===== Dataset section =====
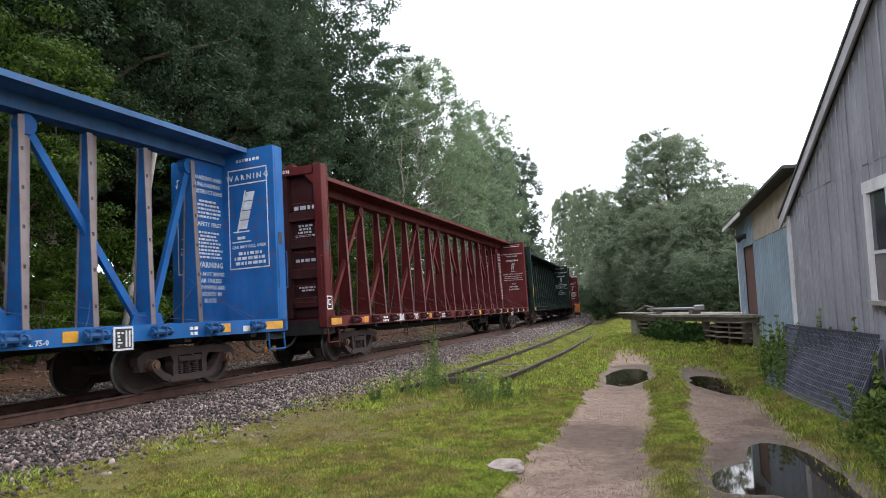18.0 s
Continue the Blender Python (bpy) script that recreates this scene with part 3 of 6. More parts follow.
# window
wy0, wy1, wz0, wz1 = (WIN[0] - yo, WIN[1] - yo, WIN[2], WIN[3])
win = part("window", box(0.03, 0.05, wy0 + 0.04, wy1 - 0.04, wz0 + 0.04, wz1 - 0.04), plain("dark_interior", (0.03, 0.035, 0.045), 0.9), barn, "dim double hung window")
part("window_trim", box(-0.04, 0.0, wy0 - 0.03, wy0 + 0.08, wz0, wz1), TRIM, win)
part("window_trim", box(-0.04, 0.0, wy1 - 0.08, wy1 + 0.03, wz0, wz1), TRIM, win)
part("window_trim", box(-0.045, 0.0, wy0 - 0.05, wy1 + 0.05, wz1 - 0.02, wz1 + 0.13), TRIM, win)
part("window_sill", box(-0.09, 0.02, wy0 - 0.07, wy1 + 0.06, wz0 - 0.05, wz0 + 0.0), plain("worn_sill", (0.30, 0.28, 0.26), 0.9), win, "flaking wooden sill")
part("meeting_rail", box(-0.012, 0.02, wy0 + 0.08, wy1 - 0.08, (wz0 + wz1) / 2 - 0.1, (wz0 + wz1) / 2 - 0.06), TRIM, win)
glass = bpy.data.materials.new("window_glass")
gn, gl, gb = nodes_of(glass)
gb.inputs["Base Color"].default_value = (0.05, 0.06, 0.08, 1)
gb.inputs["Roughness"].default_value = 0.08
gb.inputs["Alpha"].default_value = 0.75
part("pane", box(0.0, 0.006, wy0 + 0.08, wy1 - 0.08, (wz0 + wz1) / 2 - 0.06, wz1 - 0.02), glass, win)
part("pane", box(0.005, 0.011, wy0 + 0.08, wy1 - 0.08, wz0, (wz0 + wz1) / 2 - 0.1), plain("boarded_pane", (0.17, 0.155, 0.16), 0.6, 0, 0.3, 3, 20), win, "dusty lower sash")
# large white door
dy0, dy1, dz0, dz1 = (DOOR[0] - yo, DOOR[1] - yo, DOOR[2], DOOR[3])
door = part("door", box(0.0, 0.05, dy0, dy1, dz0, dz1), TRIM, barn, "peeling white painted barn door")
part("door_trim", box(-0.05, 0.0, dy1 + 0.0, dy1 + 0.16, -0.08, dz1), TRIM, barn)
part("door_header", box(-0.06, 0.0, dy0 - 0.1, dy1 + 0.17, dz1, dz1 + 0.17), TRIM, barn)
for a, b in ((dy0 + 0.1, dy0 + 0.8), (dy1 - 0.62, dy1 - 0.12)):
    for z0, z1 in ((dz0 + 0.12, dz0 + 0.6), (dz0 + 0.7, dz0 + 1.02)):
        part("door_panel", box(-0.022, -0.001, a, b, z0, z1, 0.01), TRIM, door)
part("door_window", box(-0.012, -0.001, dy1 - 1.5, dy1 - 0.52, dz0 + 1.07, dz0 + 1.42), glass, door, "dark glass light")
part("pull_handle", rods([(-0.03, dy1 - 0.28, dz0 + 0.98), (-0.06, dy1 - 0.40, dz0 + 0.9), (-0.06, dy1 - 0.75, dz0 + 0.8), (-0.03, dy1 - 0.9, dz0 + 0.8)], 0.012), BLACK, door, "iron door pull")
part("door_sill", box(-0.06, 0.05, dy0, dy1 + 0.02, 0.1, dz0 - 0.02), plain("rusty_board", (0.17, 0.085, 0.05), 0.85, 0, 0.35, 3, 25, 0.3), barn, "rust-brown sill board")
# flood lamp on the gable
lamp = thing("wall_lamp", "dark double flood lamp on the barn gable", "lamp", BARN @ pose(-0.02, 6.66 - yo, 3.41))
part("lamp_base", box(-0.05, 0.02, -0.06, 0.06, -0.06, 0.06, 0.01), BLACK, lamp)
part("lamp_arm", rods([(-0.05, 0, 0), (-0.12, 0.08, 0.01), (-0.14, 0.15, -0.02)], 0.022, 8), BLACK, lamp)
part("lamp_head", rod(bmesh.new(), (-0.13, 0.12, -0.01), (-0.18, 0.23, -0.05), 0.026, 12, 0.046), plain("lamp_glass", (0.13, 0.13, 0.135), 0.4), lamp, "pale reflector bulb")

# blue metal shed behind the barn
BLUE_WALL = car_paint("blue_shed_paint", (0.29, 0.37, 0.43), 0.1, 0.2, 0.6, (0.35, 0.33, 0.3))
shed = thing("shed", "pale blue ribbed metal shed with brown door", "shed", pose(3.28, 13.3, 0.55, 0, 0, 0))


def shed_top(y):
    return 3.08 + 0.043 * (6.7 - y)


y = 0.0
while y < 6.7:
    y1 = min(y + 0.19, 6.7)
    z0 = 2.4 if 4.35 < (y + y1) / 2 < 5.85 else 0.0
    bm = bmesh.new()
    topz = min(2.43, shed_top(y)) if y < 4.3 else shed_top(y)
    prism(bm, [(y + 0.002, z0), (y1 - 0.002, z0), (y1 - 0.002, topz), (y + 0.002, topz)], 0.02, "x", 0.0)
    bx(bm, -0.04, -0.01, y1 - 0.055, y1 - 0.012, z0, topz)
    part("panel", bm, BLUE_WALL, shed)
    y = y1
part("upper_board", prism(bmesh.new(), [(0, 2.45), (4.3, 2.45), (4.3, shed_top(4.3)), (0, shed_top(0))], 0.02, "x", -0.01), plain("tan_board", (0.42, 0.37, 0.29), 0.85, 0, 0.2, 3, 20), shed, "weathered tan board")
part("corner_trim", box(-0.05, 0.03, 6.66, 6.74, -0.4, 3.0), TRIM, shed, "white corner trim")
part("shed_door", box(0.02, 0.06, 4.4, 5.8, 0.02, 2.38), plain("brown_door", (0.13, 0.055, 0.04), 0.7, 0, 0.35, 2, 15), shed, "dark reddish brown door")
part("wall_frame", box(0.06, 6, 0.0, 6.7, -0.5, 2.95), plain("shed_inside", (0.1, 0.1, 0.1), 0.9), shed)
part("roof", prism(bmesh.new(), [(-0.3, shed_top(-0.3) + 0.02), (7.0, shed_top(7.0) + 0.02), (7.0, shed_top(7.0) + 0.08), (-0.3, shed_top(-0.3) + 0.08)], 6.6, "x", 3.0), ROOF, shed, "dark corrugated roof")
part("eave_board", prism(bmesh.new(), [(4.2, shed_top(4.2) - 0.08), (7.05, shed_top(7.05) - 0.08), (7.05, shed_top(7.05) + 0.015), (4.2, shed_top(4.2) + 0.015)], 0.03, "x", -0.32), TRIM, shed)
part("foundation", box(0.0, 6, 0, 6.7, -0.9, -0.02), MATS["foundation_stone"], shed)
lamp = thing("wall_lamp", "small dark lamp over the shed door", "lamp", pose(3.22, 18.55, 3.2))
part("lamp_shade", rod(bmesh.new(), (-0.02, 0, 0.02), (-0.2, 0, -0.06), 0.05, 10, 0.11), BLACK, lamp)
part("lamp_base", box(-0.03, 0.04, -0.05, 0.05, -0.05, 0.08), BLACK, lamp)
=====
Exercise prompt: Where does the word "with" appear? Return each line that holds it.

Correct output:
Continue the Blender Python (bpy) script that recreates this scene with part 3 of 6. More parts follow.
shed = thing("shed", "pale blue ribbed metal shed with brown door", "shed", pose(3.28, 13.3, 0.55, 0, 0, 0))